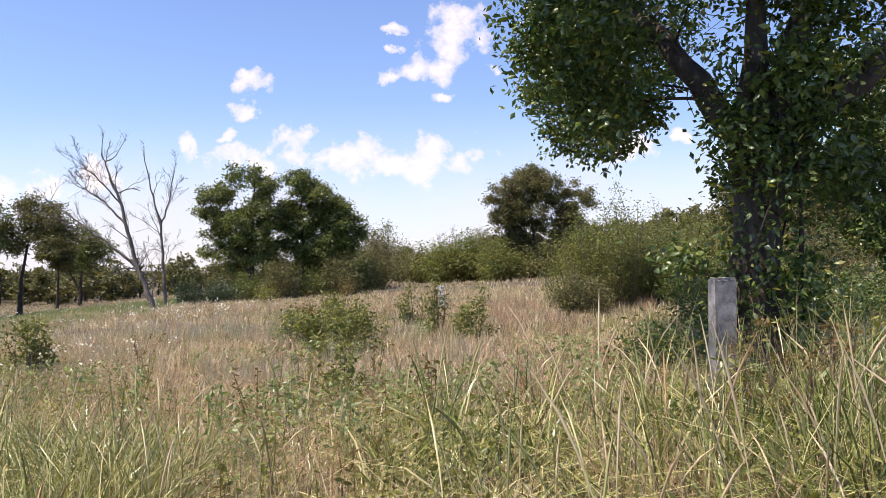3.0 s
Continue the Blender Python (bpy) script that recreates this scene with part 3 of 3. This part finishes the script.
tree("oak_tree", 13.06, 34.09, "grey-green tree at the wood's edge", [[(0, 0, 0), (0, 0, 2.4), (0.3, 0, 5.6)], [(0, 0, 1), (-1.6, 0, 3), (-2, 0, 4.6)], [(0, 0, 1), (1.8, 0, 3), (2.6, 0, 4.6)]], 0.16,
     [(0, 0, 4.4, 3.0, 2, 1.7), (2.6, 0, 4.0, 2.0, 2, 1.6), (-1.4, 0, 3.0, 2, 2, 1.6)], 190, 0.55, 110, 0.2, BARK_GREY, LEAF_DULL, 58, size=0.75)
tree("oak_tree", 16.91, 36.29, "grey-green tree at the wood's edge", [[(0, 0, 0), (0, 0, 2.4), (0.3, 0, 7)]], 0.18,
     [(0, 0, 5.6, 3.0, 2, 2.2), (1.6, 0, 3.4, 3.0, 2, 1.8)], 180, 0.6, 110, 0.22, BARK_GREY, LEAF_OAK, 59, size=0.75)


def far_woods(x0, x1, y0, y1, count, hmin, hmax, seed, label):
    """Distant woods: many crowns as one stand."""
    rng = np.random.default_rng(seed)
    at, tb = [], Tubes(5)
    for _ in range(count):
        x, y = rng.uniform(x0, x1), rng.uniform(y0, y1)
        h = rng.uniform(hmin, hmax)
        z = float(rise(x, y))
        tb.add([(x, y, z - 0.2), (x + 0.2, y, z + h * 0.5), (x, y, z + h * 0.85)], [0.12, 0.09, 0.03])
        _, _, p = scatter_in([(x, y, z + h * 0.66, h * 0.32, h * 0.3, h * 0.34), (x + rng.normal(), y, z + h * 0.34, h * 0.36, h * 0.3, h * 0.3)], 22, rng, 0.42, 30)
        at.append(p)
    at = np.concatenate(at)
    ob = part("woods", leaves("woods", at, 0.34, rng, 0.2, 0.6, False), LEAF_DULL)
    tagged(ob, label, "woods", kind="stuff")
    tagged(part("wood_trunks", tb.mesh("wood_trunks"), BARK), "dark thin trunks of distant woods", "trunks", kind="stuff")


far_woods(16, 48, 32, 62, 60, 2.8, 5, 74, "dense green woods beyond the stones")
far_woods(4, 20, 54, 74, 46, 2.2, 3.8, 75, "distant dull green brush")
far_woods(18, 55, 68, 98, 70, 3.4, 5.4, 71, "distant green wooded hillside")
far_woods(-72, -24, 74, 104, 150, 2.4, 4.6, 72, "low distant brush along the horizon")
far_woods(-24, 16, 78, 104, 60, 1.8, 3.4, 73, "distant dull green tree line")

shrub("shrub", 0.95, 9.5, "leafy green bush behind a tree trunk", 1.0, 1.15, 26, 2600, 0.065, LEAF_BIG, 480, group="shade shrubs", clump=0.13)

# saplings in the meadow
for k, (bx, by, bw, bh, n) in enumerate([(-7.54, 12.63, 0.7, 1.22, 720), (-2.99, 13.41, 1.1, 1.03, 975), (-3.43, 14.78, 0.99, 0.97, 845), (-2.64, 9.75, 0.48, 0.76, 325), (-1.43, 16.72, 0.58, 1.29, 455), (-2.78, 15.4, 0.93, 1.03, 585), (-3.7, 18.99, 0.75, 1.23, 455), (-4.12, 15.64, 0.7, 0.93, 390), (-0.73, 15.42, 0.93, 1.03, 585), (-1.8, 18.8, 0.82, 1.13, 455), (-5.38, 6.44, 0.38, 0.6, 143), (-7.77, 6.87, 0.32, 0.45, 169), (-7.67, 6.06, 0.27, 0.52, 104), (-6.63, 7.47, 0.32, 0.52, 104)]):
    shrub("sapling", bx, by, "small leafy oak sapling in dry meadow grass", bw, bh, 14, int(n * 1.7) if k < 10 else n * 3, 0.07 if k < 10 else 0.045, LEAF_SHRUB, 500 + k, category="sapling", group="meadow saplings", low=0.45, clump=0.075)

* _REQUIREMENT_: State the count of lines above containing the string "part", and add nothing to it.

* _RESULT BELOW_: 3